I do not recall precisely when the Facebook opened admission.  But I remember with sickening clarity how I felt when I first downloaded my full Facebook data file.  The application collects vast amounts of data, including unpublished status updates, locations from which users post, geotag data from photos, details of the user messages, among a universe of other datapoints.  Then, they aggregate the data collected, batch users as advertising demographics, and sell us all to corporate interests, who flood our feed with services and products we probably do not need but definitely would be curious about. 

Likewise, the algorithm displays a unique stream of “social” media to each end-user.  When the available sources of social engagement were limited to closely-knit college communities, this fostered an environment of discourse, free speech, and open exchange of ideas.  Apparently, this was not profitable enough.  Once the application opened admission, their user base exploded.  Facebook, like Twitter, maintained a straight face as they reported hundreds of thousands and then millions of unique daily users.

Unlike Twitter, Facebook did not get itself tied up in a very public debacle about how many of those users are verifiable humans versus bots. No need; it is obvious, isn’t it?  There are a sufficient number of what I will call “hologram” users that outside influencers have more presence in my News Feed than real people. 

When I log on to Facebook now, I feel like I am walking into a dilapidate and run-down local mall.  There’s a guy harassing me to stop and get my hands rubbed with lotion.  As soon as I get past him, I have to dodge the poisons of the sweet shoppe and the food court.  What am I doing here again?

Novelty and narcissism precludes regulations and real community

Want to connect with people who have shared interests in your nearby area? Go outside.  That’s all it takes. 

Why not both? IRL community AND online connection? Gently, the cost is not comparable to the benefit. We now know, following the Cambridge Analytica scandal, and the premiere of The Social Network, that Zuckerberg’s motto of “move fast and break things,” harkened a level of success for the company.  But what has it done to the social fabric of our global community? 

Assume with me that the “hologram” users are engagement farming tools operated by for-profit or otherwise vested (foreign?) interests.  Assume also that negative subject matter, discord, and abusive comments thrive, and that lengthy explication is rejected in favor of memes.  Is this where you want to spend your mornings? In a crucible of content designed to spike cortisol?

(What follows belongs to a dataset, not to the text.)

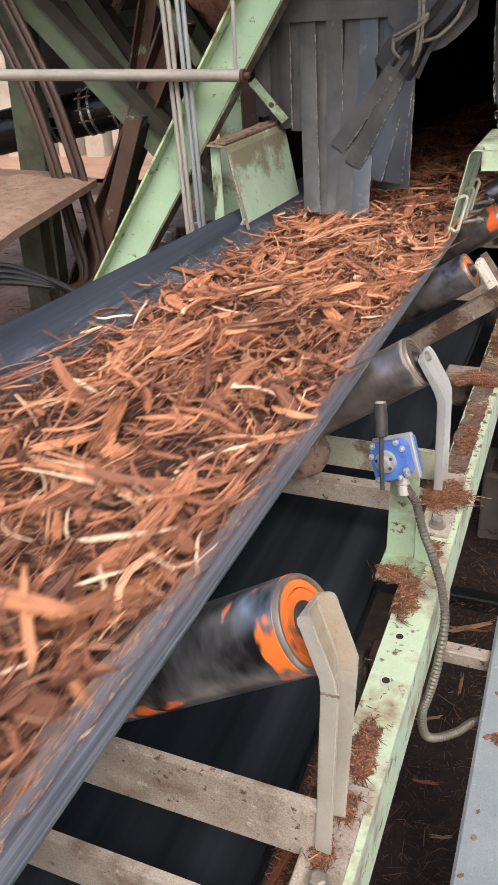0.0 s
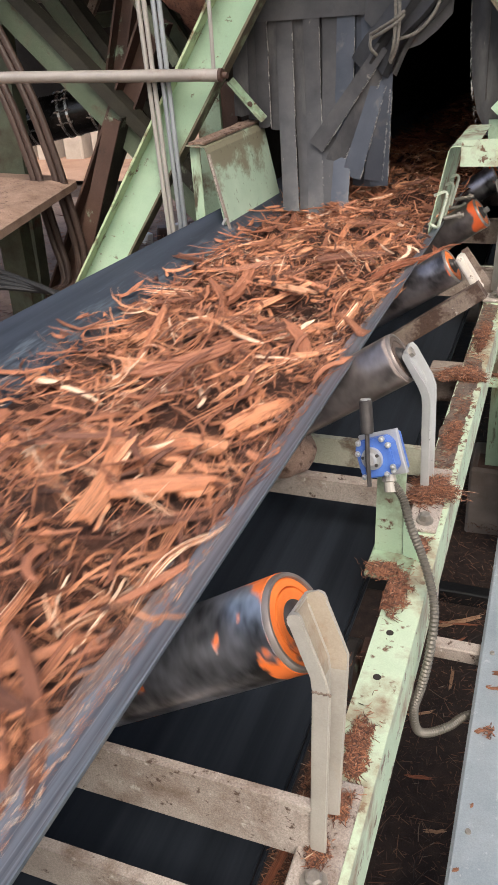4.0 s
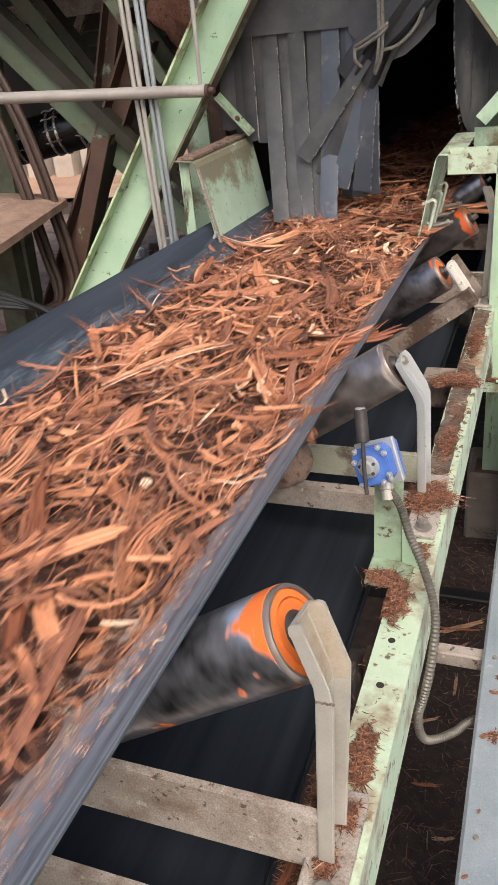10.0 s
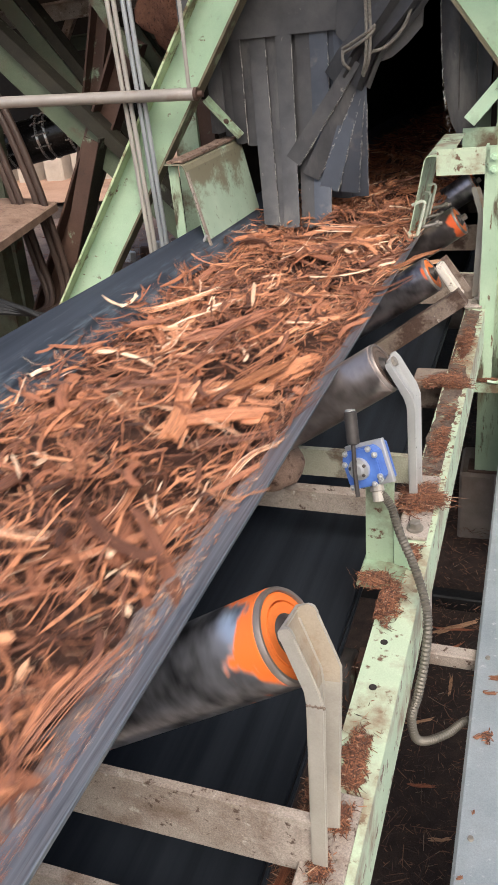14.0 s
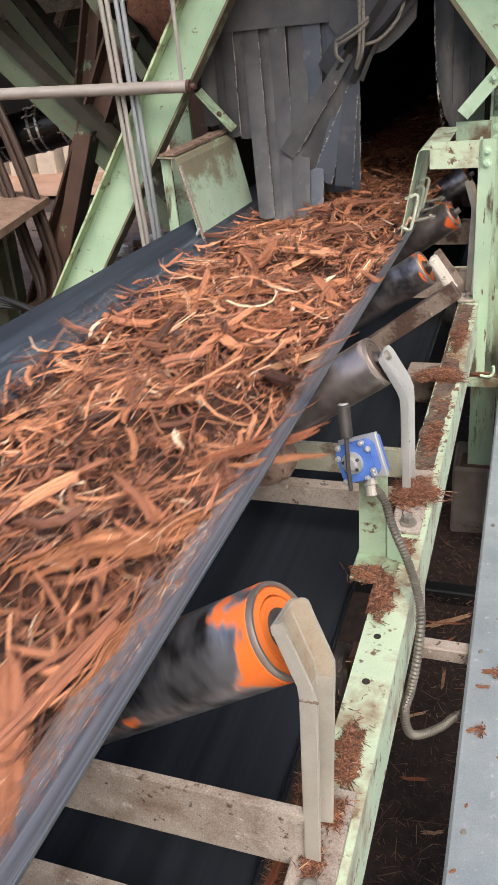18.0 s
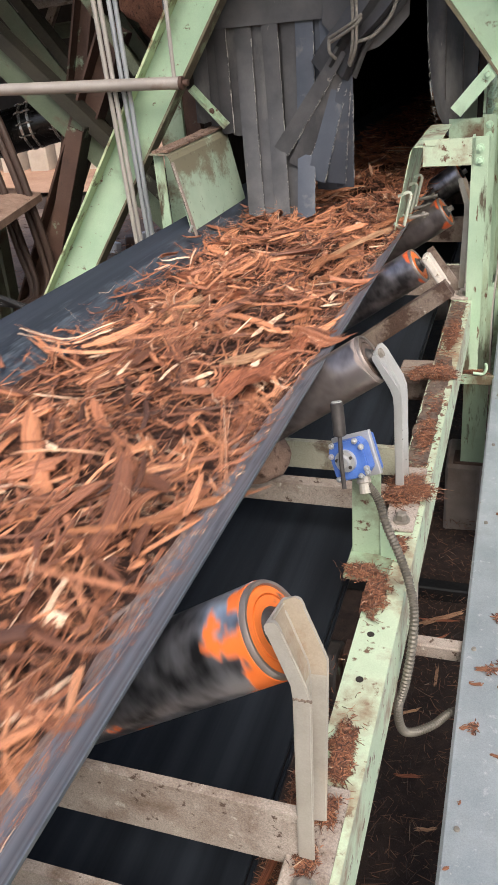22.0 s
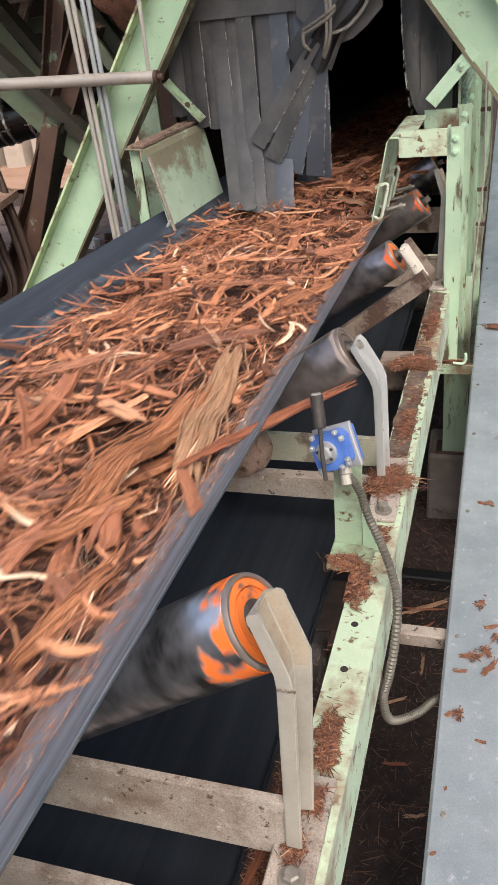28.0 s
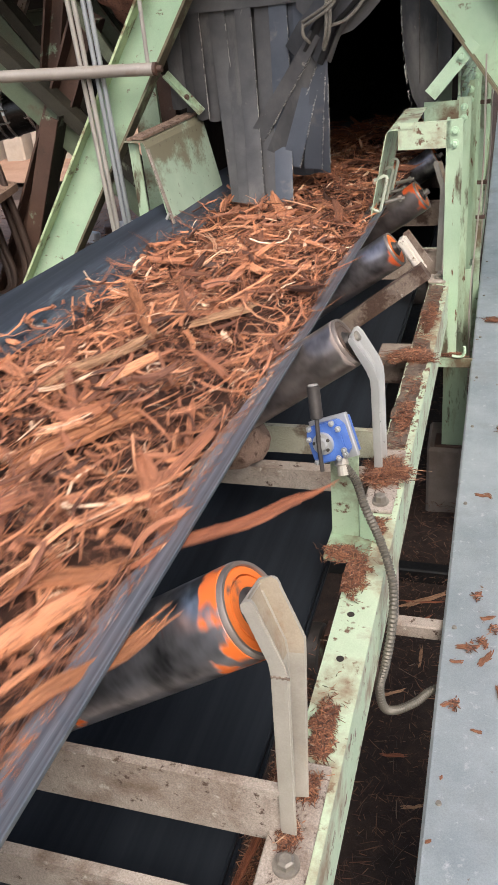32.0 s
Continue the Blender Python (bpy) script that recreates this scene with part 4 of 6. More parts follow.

If that sounds particularly nefarious of a company that claims to want to build a global community, consider that the methodology for getting us all to adopt the platform was literal psychological conditioning.  Each notification serves as another hit of dopamine, leading us back to the place where we ant to get a feel-good burst of connection.  Instead, we get poison.  

Surely, if this application had negative impacts on individual or public health, our legislators and government would step in, right? Wrong. I mean, bless their hearts, they tried.  With care toward those with different neurodivergent and socially conditioned or genetically inherited psychological or emotional sensitivities… Zuckerberg played our U.S. Congressional representatives like an autistic fiddle.  In the words of Bruno Mars, “don’t believe me? Just watch!”    

In my educated opinion, the novelty of social media as a utility-type service and the narcissist tendencies of both the CEO and our congressional representatives worked in synergy to escape even light regulation. To my knowledge, social media companies are not subject to the regulatory authority and framework of any of our federal communications, utility, education, or public health agencies.  Social media is the digital wild west of the global world.  

What alternatives are there to social media?

Do what you want. My purpose is to call your attention to the facade. I, personally, do not want to be provoked to anger for a few pennies to fall into the coffers of an oligarch. I will not play the game any longer.  Instead, I am building a sex-positive and fully self-sustainable mutual aid community.  Join me, if you dare.